Planning Point: Under the FLSA, employers must pay overtime wages to employees who work more than 40 hours per week if their income does not exceed certain thresholds, they are not paid a salary or they perform primarily executive, administrative or professional duties.  The DOL is now increasing the salary levels to give more employees the right to receive overtime pay.  Starting July 1, 2024, the salary threshold is increased to $844 per week and, as of January 1, 2025, employees who earn less than $1,128 per week become eligible for overtime pay.  The rule also increases the annual compensation threshold for employees who are not entitled to overtime pay in most cases to $132,964 on July 1, 2024 and $151,164 on January 1, 2025.  Beginning January 1, 2027, these threshold amounts will be updated every three years for inflation.  Note that job duties will continue to determine overtime exemption status for most salaried employees and state-specific salary requirements may also apply. These rules change the calculus for many retirement plans that base contributions on compensation definitions that include overtime.

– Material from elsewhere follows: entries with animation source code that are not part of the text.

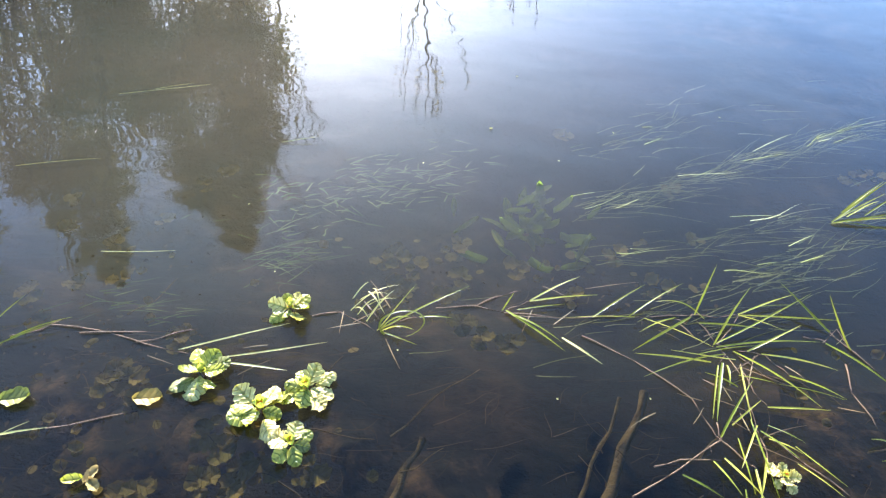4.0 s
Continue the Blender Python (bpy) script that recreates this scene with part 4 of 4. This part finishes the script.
single_leaf("floating_leaf", -1.17, 0.72, 0.002, 0.075, 0.07, 0.14, 20, 301, M_PAD_DARK, "cupped green leaf with a wet hollow, floating", "leaf")
single_leaf("floating_leaf", -0.87, 0.785, 0.002, 0.07, 0.065, 0.10, 15, 302, M_PAD_BROWN, "half-drowned yellow-brown leaf at the surface", "leaf")
for k, (dx, dy, turn, mat) in enumerate([(-0.012, -0.010, 75, M_SUNK), (-0.004, 0.0, -35, M_SUNK), (-0.014, -0.002, 205, M_PAD)]):
    single_leaf("dead_leaf", -0.85 + dx, 0.58 + dy, 0.004 + 0.004 * k, 0.042, 0.03, 0.2, turn, 310 + k, mat, "curled brown and white dead leaf at the surface", "leaf")
STRAWS = [
    (-1.61, 2.04, -1.30, 2.17, 0.006, 0.005, 0.003), (-1.70, 1.55, -1.45, 1.64, 0.005, 0.005, 0.003), (-1.21, 1.23, -1.00, 1.27, 0.006, 0.006, 0.003), (-0.90, 1.86, -0.79, 1.90, 0.012, 0.008, 0.003), (-1.50, 2.10, -1.36, 2.16, 0.010, 0.006, 0.004),
]
for k, row in enumerate(STRAWS):
    floating_grass([row], "single thin straw floating on the open water", M_BLADE_PALE, 30 + k)
GOLDEN_LEAVES = [(-1.06, 1.74), (-1.48, 1.51), (-1.25, 1.34), (-1.17, 1.47), (-1.10, 1.66), (-1.42, 1.36)]
rnd = random.Random(5)
for k, (x, y) in enumerate(SUNKEN_LEAVES + GOLDEN_LEAVES):
    n = rnd.choice((3, 4, 4, 5))
    thing = empty("sunken_rosette", pose(x, y, -rnd.uniform(0.026, 0.045) - 0.03 * (k >= len(SUNKEN_LEAVES))), "drowned brown rotting rosette just under the surface", "leaf", "sunken rosettes")
    for j in range(n):
        s = rnd.uniform(0.026, 0.05)
        ob = piece("leaf", pad_mesh("leaf", s, s * rnd.uniform(1.1, 1.7), rnd.uniform(0.0, 0.22), 0.004, 400 + k * 3 + j, 0.16), M_SUNK, thing)
        ob.matrix_basis = pose(rnd.uniform(-0.008, 0.008), rnd.uniform(-0.008, 0.008), -0.005 * j, rnd.uniform(-14, 14), rnd.uniform(-14, 8), 360 * j / n + rnd.uniform(-30, 30))

# drowned green pondweed
pond = empty("pondweed", pose(-0.05, 1.66, -0.055), "drowned green pondweed with broad leaves", "water plant")
for k in range(44):
    a, d = rnd.uniform(0, 6.28), rnd.uniform(0.0, 0.2)
    s = rnd.uniform(0.06, 0.10)
    ob = piece("leaf", pad_mesh("leaf", s, s * rnd.uniform(0.28, 0.45), rnd.uniform(0, 0.4), 0.003, 600 + k, 0.04), M_SUNK_GREEN, pond)
    ob.matrix_basis = pose(math.cos(a) * d * 1.2, math.sin(a) * d * 0.95, rnd.uniform(-0.07, 0.03), rnd.uniform(-25, 25), rnd.uniform(-25, 25), rnd.uniform(-70, 110))

# ribbon weed streaming with the slow current
M_SUNK_WEED = leaf_material("drowned_weed", [(0, (0.06, 0.11, 0.015)), (0.6, (0.12, 0.18, 0.03)), (1, (0.26, 0.30, 0.07))], (0.2, 0.3, 0.05), 0.25)
rng = np.random.default_rng(31)


def sway(v, n, amount):
    """Winds the strips to and fro along their length."""
    s = v.reshape(n, -1, 3).copy()
    u = np.repeat(np.linspace(0, 1, s.shape[1] // 2), 2)[None]
    d = s[:, -1] - s[:, 0]
    side = np.stack([-d[:, 1], d[:, 0]], 1)
    w = amount * np.sin(u * rng.uniform(2.5, 6.0, (n, 1)) + rng.uniform(0, 6.28, (n, 1))) * rng.uniform(0.3, 1.2, (n, 1))
    s[:, :, 0] += w * side[:, :1]
    s[:, :, 1] += w * side[:, 1:]
    return s.reshape(-1, 3)


def weed(name_label, x, y, sx, sy, n, length, heading, depth, width=0.0026, material=None, wild=0.16):
    """A bed of thin drowned ribbons, all trailing one way."""
    r = np.stack([rng.normal(0, sx, n), rng.normal(0, sy, n)], 1)
    c, s = math.cos(heading), math.sin(heading)
    r = np.stack([r[:, 0] * c - r[:, 1] * s, r[:, 0] * s + r[:, 1] * c], 1)
    roots = np.column_stack([r, -depth * 1.6 * rng.random(n) - 0.004])
    h = heading + rng.normal(scale=wild, size=n)
    dirs = np.column_stack([np.cos(h), np.sin(h), rng.normal(scale=0.05, size=n)])
    v, f = ribbons(rng, roots, dirs, length, width, 0.2, 7)
    v = sway(v, n, 0.03 if wild < 0.6 else 0.14)
    v[:, 2] = np.minimum(v[:, 2], -0.003)
    ob = piece("ribbon_weed", fast_mesh("ribbon_weed", v, f), material or M_WEED)
    ob.matrix_basis = pose(x, y, 0)
    tagged(ob, name_label, "water weed", "ribbon weed beds", "stuff")


BAND = [(0.10, 1.71), (0.30, 1.84), (0.44, 1.93), (0.64, 2.08), (0.84, 2.20), (1.02, 2.34), (1.25, 2.47), (1.6, 2.66)]


def weed_band(line, n, length, spread, label, width=0.003):
    """Long ribbons lying along a winding line just under the surface."""
    p = np.array(line)
    u = rng.uniform(0, len(p) - 1.001, n)
    k = u.astype(int)
    q = p[k] + (p[k + 1] - p[k]) * (u - k)[:, None] + rng.normal(scale=spread, size=(n, 2))
    d = p[k + 1] - p[k]
    h = np.arctan2(d[:, 1], d[:, 0]) + rng.normal(scale=0.19, size=n)
    roots = np.column_stack([q - p[0], -0.05 * rng.random(n) - 0.004])
    dirs = np.column_stack([np.cos(h), np.sin(h), rng.normal(scale=0.03, size=n)])
    v, f = ribbons(rng, roots, dirs, length, width, 0.25, 7)
    v = sway(v, n, 0.035)
    strips = v.reshape(n, -1, 3)
    strips[rng.random(n) < 0.07, :, 2] += 0.03
    v = strips.reshape(-1, 3)
    v[:, 2] = np.clip(v[:, 2] + 0.006, -0.06, 0.0015)
    ob = piece("ribbon_weed", fast_mesh("ribbon_weed", v, f), M_WEED)
    ob.matrix_basis = pose(p[0][0], p[0][1], 0)
    tagged(ob, label, "water weed", "ribbon weed beds", "stuff")


weed_band(BAND, 240, 0.22, 0.028, "long golden-pale ribbon weed trailing in a winding band", 0.0021)
weed_band([(0.13, 1.50), (0.41, 1.61), (0.53, 1.65), (0.70, 1.75), (0.84, 1.79), (1.1, 1.9)], 70, 0.15, 0.03, "pale ribbon weed trailing in a thin band", 0.0020)
weed_band([(0.55, 1.50), (0.75, 1.60), (0.95, 1.78)], 50, 0.15, 0.03, "pale ribbon weed beside the green tuft")
weed_band([(0.18, 2.05), (0.35, 2.2), (0.5, 2.4)], 36, 0.12, 0.05, "loose pale ribbon weed in deeper water")
weed("long pale ribbon weed trailing under the surface", 0.75, 1.70, 0.42, 0.10, 34, 0.13, 0.5, 0.05, 0.0016)
weed("thin ribbon weed around the grass tuft", 0.55, 1.45, 0.30, 0.10, 60, 0.13, 0.5, 0.06, 0.002)
weed("thin ribbon weed in deeper water", 0.62, 2.4, 0.30, 0.10, 24, 0.18, 0.5, 0.06)
weed("pale drowned weed patch", -0.55, 1.80, 0.20, 0.06, 170, 0.05, 0.5, 0.09, 0.0035, M_SUNK_WEED, 0.5)
weed("pale drowned weed patch", -0.80, 1.68, 0.08, 0.05, 30, 0.05, 0.5, 0.15, 0.006, M_SUNK_WEED, 0.6)
weed("small drowned weed sprig", -0.74, 1.33, 0.05, 0.05, 40, 0.10, 0.6, 0.05, 0.003, M_SUNK_WEED, 0.35)
weed("small drowned weed sprig", -1.05, 1.10, 0.10, 0.04, 26, 0.08, 0.5, 0.05, 0.003, M_SUNK_WEED, 0.35)
weed("thin ribbon weed among the rosettes", -0.55, 1.10, 0.35, 0.08, 22, 0.09, 0.3, 0.09, 0.0016, M_ALGAE)
weed("thin brown weed in the open shallows", -0.1, 1.0, 0.45, 0.14, 26, 0.14, 0.25, 0.12, 0.002, M_ALGAE)
weed("thin brown weed over the silt", -0.95, 0.85, 0.25, 0.12, 20, 0.12, 0.2, 0.1, 0.002, M_ALGAE)
weed("thin ribbon weed downstream of the tuft", 1.35, 1.9, 0.4, 0.12, 45, 0.2, 0.5, 0.06)

for x, y, sx, sy, n, h in [(-0.15, 0.85, 0.22, 0.12, 120, 0.9), (-0.95, 0.75, 0.22, 0.14, 150, 0.3), (0.75, 1.0, 0.2, 0.16, 110, 1.2), (-0.45, 0.95, 0.3, 0.16, 90, 0.4), (0.3, 0.85, 0.2, 0.1, 70, 1.2), (-0.8, 0.62, 0.2, 0.1, 80, 0.5)]:
    weed("brown thread-like algae over the silt", x, y, sx, sy, n // 2, 0.08, h, 0.09, 0.0022, M_ALGAE, 0.7)

# small drowned leaves and thin twigs lying over the silt
rnd = random.Random(91)
SPREADS = [(-1.0, 0.85, 0.22, 0.14, 26), (-0.75, 0.66, 0.20, 0.08, 18), (-0.45, 0.70, 0.12, 0.08, 10), (-0.3, 1.38, 0.16, 0.08, 10), (0.25, 1.52, 0.2, 0.08, 12), (0.9, 1.0, 0.14, 0.14, 14), (-1.05, 1.2, 0.2, 0.12, 12)]
for cx, cy, sx, sy, n in SPREADS:
    for k in range(n):
        l = rnd.uniform(0.016, 0.034)
        single_leaf("drowned_leaf", rnd.gauss(cx, sx), rnd.gauss(cy, sy), -rnd.uniform(0.03, 0.09), l, l * rnd.uniform(0.9, 1.5), rnd.uniform(-0.3, 0.5), rnd.uniform(0, 360), 2000 + k * 7 + int(cx * 100), M_SUNK, "small round brown leaf drowned over the silt", "leaf", "drowned leaves", rnd.uniform(-25, 25))
for k in range(16):
    x, y, a = rnd.uniform(-1.15, 0.95), rnd.uniform(0.58, 1.12), rnd.gauss(0.25, 0.6)
    l, z = rnd.uniform(0.10, 0.30), -rnd.uniform(0.05, 0.13)
    verts, faces = [], []
    tube(verts, faces, [(l * i / 6, 0.02 * l * math.sin(i * 1.3 + k), 0.01 * math.sin(i * 0.9 + k)) for i in range(7)], [0.0022 * (1.1 - 0.1 * i) for i in range(7)], 5)
    ob = piece("sunken_twig", fast_mesh("sunken_twig", [tuple(v) for v in verts], faces, True), M_WOOD)
    ob.matrix_basis = pose(x, y, z, 0, 0, math.degrees(a))
    tagged(ob, "thin brown twig drowned over the silt", "twig", "sunken twigs")

# sunken sticks
for k, (ax, ay, bx, by, r) in enumerate([(-0.27, 0.60, -0.20, 0.87, 0.011), (0.18, 0.62, 0.33, 1.11, 0.015), (0.13, 0.66, 0.27, 1.08, 0.006)]):
    verts, faces = [], []
    m = 9
    pts = [(0 + (bx - ax) * i / m + 0.006 * math.sin(i * 1.7 + k), (by - ay) * i / m, -0.14 + 0.05 * i / m + 0.004 * math.cos(i * 2.1)) for i in range(m + 1)]
    tube(verts, faces, pts, [r * (1.1 - 0.45 * i / m + 0.12 * math.sin(i * 2.3)) for i in range(m + 1)], 8)
    ob = piece("sunken_stick", fast_mesh("sunken_stick", [tuple(v) for v in verts], faces, True), M_WOOD)
    ob.matrix_basis = pose(ax, ay, 0)
    tagged(ob, "brown sunken stick coated with silt", "stick", "sunken sticks")

# silt mounds under the shallows
for k, (x, y, s) in enumerate([(-1.05, 0.80, 0.22), (-1.02, 0.60, 0.20), (-0.80, 0.88, 0.18), (-0.90, 0.52, 0.16), (-1.25, 0.95, 0.2), (0.85, 0.80, 0.2), (0.95, 0.95, 0.2), (0.92, 1.10, 0.24), (1.05, 1.36, 0.2), (-0.14, 0.86, 0.18), (-0.42, 0.95, 0.14), (0.75, 0.85, 0.16)]):
    rng2 = np.random.default_rng(900 + k)
    n = 26
    u = np.linspace(-1, 1, n)
    X, Y = np.meshgrid(u, u)
    R = np.hypot(X, Y)
    Z = np.array([[noise.noise((a * 2.2 + k * 5, b * 2.2, 1.5)) * 0.6 + noise.noise((a * 6 + k, b * 6, 4.0)) * 0.3 for a in u] for b in u])
    H = np.clip(1 - R ** 2, 0, 1) ** 1.5 * (0.7 + 0.5 * Z) * 0.07 - 0.045
    idx = (np.arange(n - 1)[:, None] * n + np.arange(n - 1)).ravel()
    ob = piece("silt_mound", fast_mesh("silt_mound", np.stack([X * s, Y * s, H], -1).reshape(-1, 3), np.stack([idx, idx + 1, idx + n + 1, idx + n], 1), True), M_SILT)
    ob.matrix_basis = pose(x, y, land(x, y) + 0.03)
    tagged(ob, "soft brown silt and algae mound under water", "silt", "silt mounds")

# seeds and tiny scraps afloat
for k, (x, y, s) in enumerate([(-0.21, 2.10, 0.011), (-0.40, 1.84, 0.006), (0.23, 2.16, 0.007), (0.05, 1.95, 0.005), (-0.88, 1.52, 0.006), (-0.30, 1.05, 0.005), (0.10, 0.98, 0.006), (-0.70, 1.25, 0.005), (0.32, 1.02, 0.005), (0.62, 2.35, 0.008), (-0.15, 2.5, 0.007), (1.1, 1.5, 0.006)]):
    single_leaf("floating_scrap", x, y, 0.003, s * 1.0, s * 0.7, 0.2, k * 57, 800 + k, M_BLADE_PALE, "tiny pale scrap of plant floating on the water", "plant scrap", "floating scraps")

# scraps of dead leaf strewn over the silt
rng = np.random.default_rng(71)
heaps = [(-1.05, 0.80, 0.16), (-0.95, 0.62, 0.14), (-0.72, 0.70, 0.12), (-0.55, 0.62, 0.10), (-1.2, 1.0, 0.12), (-0.9, 1.0, 0.12), (-0.35, 1.35, 0.10), (-0.2, 1.42, 0.12), (0.3, 1.5, 0.14), (0.95, 1.1, 0.16), (1.0, 0.95, 0.14), (-1.15, 1.4, 0.18)]
litter = np.concatenate([np.column_stack([rng.normal(a, s, int(420 * s)), rng.normal(b, s * 0.7, int(420 * s)), rng.uniform(-0.16, -0.03, int(420 * s))]) for a, b, s in heaps])
v, t = leaves(rng, litter, 0.014, 0.0, 0.7, 0.7)
v[:, 2] = np.minimum(v[:, 2], -0.006)
tagged(piece("leaf_litter", fast_mesh("leaf_litter", v, t), M_ALGAE), "scraps of brown dead leaf drowned over the silt", "leaf litter", kind="stuff")
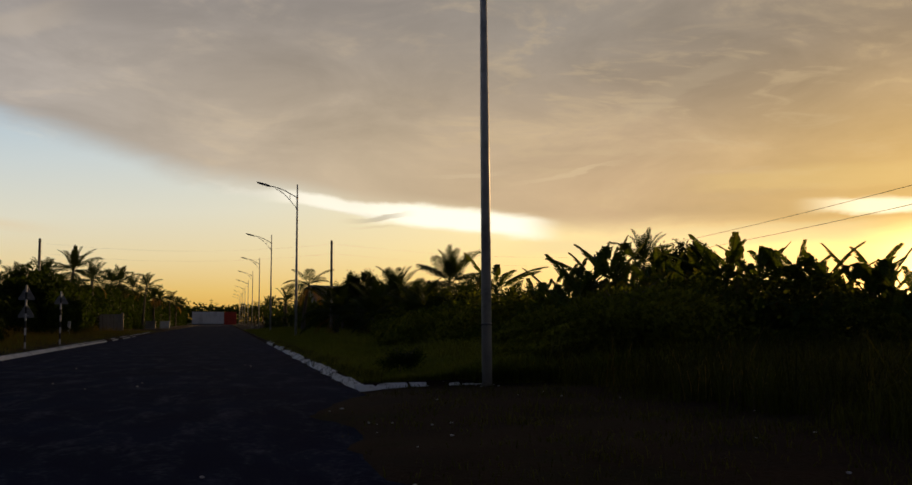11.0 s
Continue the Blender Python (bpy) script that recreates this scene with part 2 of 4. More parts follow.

1.  IRC §§ 401(a)(17), 414(s)(1); Notice 2019-59, Notice 2020-79, Notice 2021-61, Notice 2022-55, Notice 2023-75.

2.  IRC § 401(a)(17); see Treas. Reg. § 1.401(a)(17)-1(a).

3.  Treas. Reg. § 1.415(c)-2(b)(1).

4.  Treas. Reg. § 1.415(c)-2(d)(4).

5.  Treas. Reg. § 1.415(c)-2(d)(3).

6.  IRC § 415(c)(3)(D).

7.  Rev. Proc. 93-42, 1993-2 CB 540, modified by Rev. Proc. 95-34, 1995-2 CB 385.

8.  IRC § 414(s)(3).

9.  Treas. Reg. § 1.414(s)-1(c)(3).

10.  Treas. Reg. § 1.414(s)-1(e).

11.  IRC § 414(s)(2); Treas. Reg. § 1.414(s)-1(c)(4).

12.  Treas. Reg. § 1.414(s)-1(d).

13.  Treas. Reg. §§ 1.414(s)-1(d)(3)(iii)(B), 1.414(s)-1(g).